*Task details*:
Exactly as written, quote every line that follows, skipping the images.

--------------------------------------------------

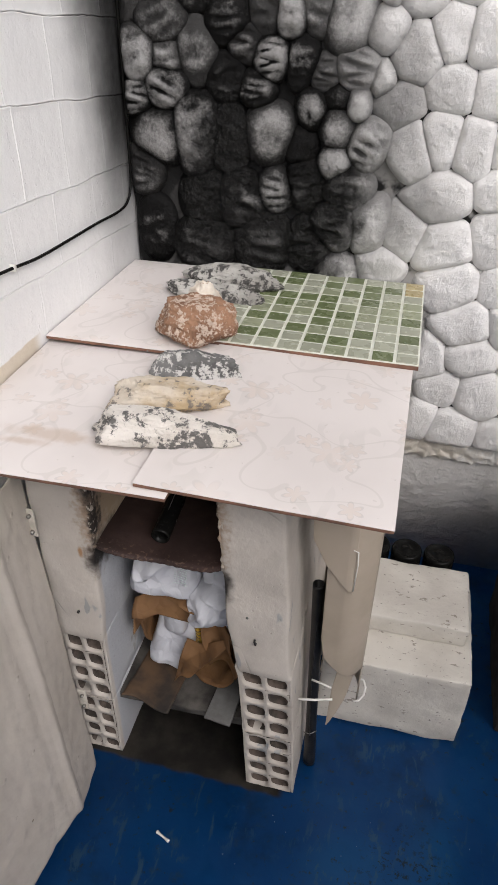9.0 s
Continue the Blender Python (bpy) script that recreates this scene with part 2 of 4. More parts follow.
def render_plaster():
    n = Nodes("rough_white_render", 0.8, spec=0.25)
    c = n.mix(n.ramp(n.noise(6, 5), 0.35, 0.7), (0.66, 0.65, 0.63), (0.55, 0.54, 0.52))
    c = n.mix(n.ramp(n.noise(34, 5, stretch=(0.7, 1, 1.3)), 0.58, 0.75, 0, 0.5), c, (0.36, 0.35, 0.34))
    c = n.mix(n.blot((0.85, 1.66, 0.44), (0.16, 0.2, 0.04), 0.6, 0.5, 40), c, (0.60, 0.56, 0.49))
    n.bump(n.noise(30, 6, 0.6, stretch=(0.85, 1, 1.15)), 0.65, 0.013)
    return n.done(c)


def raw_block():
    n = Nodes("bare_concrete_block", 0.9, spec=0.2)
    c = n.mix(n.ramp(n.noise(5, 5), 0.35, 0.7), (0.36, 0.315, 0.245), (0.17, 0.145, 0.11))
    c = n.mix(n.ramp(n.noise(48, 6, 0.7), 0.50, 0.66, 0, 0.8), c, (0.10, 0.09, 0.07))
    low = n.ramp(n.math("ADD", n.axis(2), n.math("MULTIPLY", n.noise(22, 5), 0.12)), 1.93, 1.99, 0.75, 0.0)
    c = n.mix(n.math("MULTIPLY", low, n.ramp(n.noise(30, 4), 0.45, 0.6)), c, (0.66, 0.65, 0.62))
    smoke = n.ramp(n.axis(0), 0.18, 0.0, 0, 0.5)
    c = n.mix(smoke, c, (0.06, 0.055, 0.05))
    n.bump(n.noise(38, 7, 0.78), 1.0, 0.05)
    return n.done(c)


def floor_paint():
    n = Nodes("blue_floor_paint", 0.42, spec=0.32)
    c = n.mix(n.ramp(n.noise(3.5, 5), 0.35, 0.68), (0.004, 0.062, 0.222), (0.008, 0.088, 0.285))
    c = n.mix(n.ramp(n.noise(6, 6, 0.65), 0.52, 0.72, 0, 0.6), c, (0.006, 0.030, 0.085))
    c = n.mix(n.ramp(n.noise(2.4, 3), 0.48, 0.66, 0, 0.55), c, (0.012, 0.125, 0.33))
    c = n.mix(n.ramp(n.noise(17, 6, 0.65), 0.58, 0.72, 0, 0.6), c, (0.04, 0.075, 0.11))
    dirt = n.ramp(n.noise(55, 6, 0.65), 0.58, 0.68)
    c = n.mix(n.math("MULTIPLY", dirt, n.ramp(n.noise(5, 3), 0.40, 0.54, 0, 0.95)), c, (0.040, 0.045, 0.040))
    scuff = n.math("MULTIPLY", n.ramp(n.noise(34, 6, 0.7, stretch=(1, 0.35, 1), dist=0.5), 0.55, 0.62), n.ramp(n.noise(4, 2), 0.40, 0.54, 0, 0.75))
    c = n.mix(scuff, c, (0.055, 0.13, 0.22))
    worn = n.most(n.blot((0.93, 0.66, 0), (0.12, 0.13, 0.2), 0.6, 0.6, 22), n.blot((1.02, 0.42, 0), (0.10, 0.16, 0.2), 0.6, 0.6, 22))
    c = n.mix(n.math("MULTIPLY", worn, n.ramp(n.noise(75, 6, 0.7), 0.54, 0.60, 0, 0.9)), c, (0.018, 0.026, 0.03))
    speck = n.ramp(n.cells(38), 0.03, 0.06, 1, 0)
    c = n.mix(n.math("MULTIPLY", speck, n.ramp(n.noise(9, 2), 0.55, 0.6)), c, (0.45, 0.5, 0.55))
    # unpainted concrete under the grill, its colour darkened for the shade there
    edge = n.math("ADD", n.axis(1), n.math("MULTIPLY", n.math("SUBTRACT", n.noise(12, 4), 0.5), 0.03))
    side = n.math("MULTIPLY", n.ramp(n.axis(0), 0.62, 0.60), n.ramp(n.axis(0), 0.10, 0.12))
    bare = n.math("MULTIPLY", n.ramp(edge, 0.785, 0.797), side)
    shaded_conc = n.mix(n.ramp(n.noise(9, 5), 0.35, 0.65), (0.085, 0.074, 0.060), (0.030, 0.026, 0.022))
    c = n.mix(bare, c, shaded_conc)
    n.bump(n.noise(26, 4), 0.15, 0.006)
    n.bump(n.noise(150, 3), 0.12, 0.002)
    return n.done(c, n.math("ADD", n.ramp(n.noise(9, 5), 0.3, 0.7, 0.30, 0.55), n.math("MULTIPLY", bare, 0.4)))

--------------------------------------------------

*Answer for the task*:
9.0 s
Continue the Blender Python (bpy) script that recreates this scene with part 2 of 4. More parts follow.
def render_plaster():
    n = Nodes("rough_white_render", 0.8, spec=0.25)
    c = n.mix(n.ramp(n.noise(6, 5), 0.35, 0.7), (0.66, 0.65, 0.63), (0.55, 0.54, 0.52))
    c = n.mix(n.ramp(n.noise(34, 5, stretch=(0.7, 1, 1.3)), 0.58, 0.75, 0, 0.5), c, (0.36, 0.35, 0.34))
    c = n.mix(n.blot((0.85, 1.66, 0.44), (0.16, 0.2, 0.04), 0.6, 0.5, 40), c, (0.60, 0.56, 0.49))
    n.bump(n.noise(30, 6, 0.6, stretch=(0.85, 1, 1.15)), 0.65, 0.013)
    return n.done(c)


def raw_block():
    n = Nodes("bare_concrete_block", 0.9, spec=0.2)
    c = n.mix(n.ramp(n.noise(5, 5), 0.35, 0.7), (0.36, 0.315, 0.245), (0.17, 0.145, 0.11))
    c = n.mix(n.ramp(n.noise(48, 6, 0.7), 0.50, 0.66, 0, 0.8), c, (0.10, 0.09, 0.07))
    low = n.ramp(n.math("ADD", n.axis(2), n.math("MULTIPLY", n.noise(22, 5), 0.12)), 1.93, 1.99, 0.75, 0.0)
    c = n.mix(n.math("MULTIPLY", low, n.ramp(n.noise(30, 4), 0.45, 0.6)), c, (0.66, 0.65, 0.62))
    smoke = n.ramp(n.axis(0), 0.18, 0.0, 0, 0.5)
    c = n.mix(smoke, c, (0.06, 0.055, 0.05))
    n.bump(n.noise(38, 7, 0.78), 1.0, 0.05)
    return n.done(c)


def floor_paint():
    n = Nodes("blue_floor_paint", 0.42, spec=0.32)
    c = n.mix(n.ramp(n.noise(3.5, 5), 0.35, 0.68), (0.004, 0.062, 0.222), (0.008, 0.088, 0.285))
    c = n.mix(n.ramp(n.noise(6, 6, 0.65), 0.52, 0.72, 0, 0.6), c, (0.006, 0.030, 0.085))
    c = n.mix(n.ramp(n.noise(2.4, 3), 0.48, 0.66, 0, 0.55), c, (0.012, 0.125, 0.33))
    c = n.mix(n.ramp(n.noise(17, 6, 0.65), 0.58, 0.72, 0, 0.6), c, (0.04, 0.075, 0.11))
    dirt = n.ramp(n.noise(55, 6, 0.65), 0.58, 0.68)
    c = n.mix(n.math("MULTIPLY", dirt, n.ramp(n.noise(5, 3), 0.40, 0.54, 0, 0.95)), c, (0.040, 0.045, 0.040))
    scuff = n.math("MULTIPLY", n.ramp(n.noise(34, 6, 0.7, stretch=(1, 0.35, 1), dist=0.5), 0.55, 0.62), n.ramp(n.noise(4, 2), 0.40, 0.54, 0, 0.75))
    c = n.mix(scuff, c, (0.055, 0.13, 0.22))
    worn = n.most(n.blot((0.93, 0.66, 0), (0.12, 0.13, 0.2), 0.6, 0.6, 22), n.blot((1.02, 0.42, 0), (0.10, 0.16, 0.2), 0.6, 0.6, 22))
    c = n.mix(n.math("MULTIPLY", worn, n.ramp(n.noise(75, 6, 0.7), 0.54, 0.60, 0, 0.9)), c, (0.018, 0.026, 0.03))
    speck = n.ramp(n.cells(38), 0.03, 0.06, 1, 0)
    c = n.mix(n.math("MULTIPLY", speck, n.ramp(n.noise(9, 2), 0.55, 0.6)), c, (0.45, 0.5, 0.55))
    # unpainted concrete under the grill, its colour darkened for the shade there
    edge = n.math("ADD", n.axis(1), n.math("MULTIPLY", n.math("SUBTRACT", n.noise(12, 4), 0.5), 0.03))
    side = n.math("MULTIPLY", n.ramp(n.axis(0), 0.62, 0.60), n.ramp(n.axis(0), 0.10, 0.12))
    bare = n.math("MULTIPLY", n.ramp(edge, 0.785, 0.797), side)
    shaded_conc = n.mix(n.ramp(n.noise(9, 5), 0.35, 0.65), (0.085, 0.074, 0.060), (0.030, 0.026, 0.022))
    c = n.mix(bare, c, shaded_conc)
    n.bump(n.noise(26, 4), 0.15, 0.006)
    n.bump(n.noise(150, 3), 0.12, 0.002)
    return n.done(c, n.math("ADD", n.ramp(n.noise(9, 5), 0.3, 0.7, 0.30, 0.55), n.math("MULTIPLY", bare, 0.4)))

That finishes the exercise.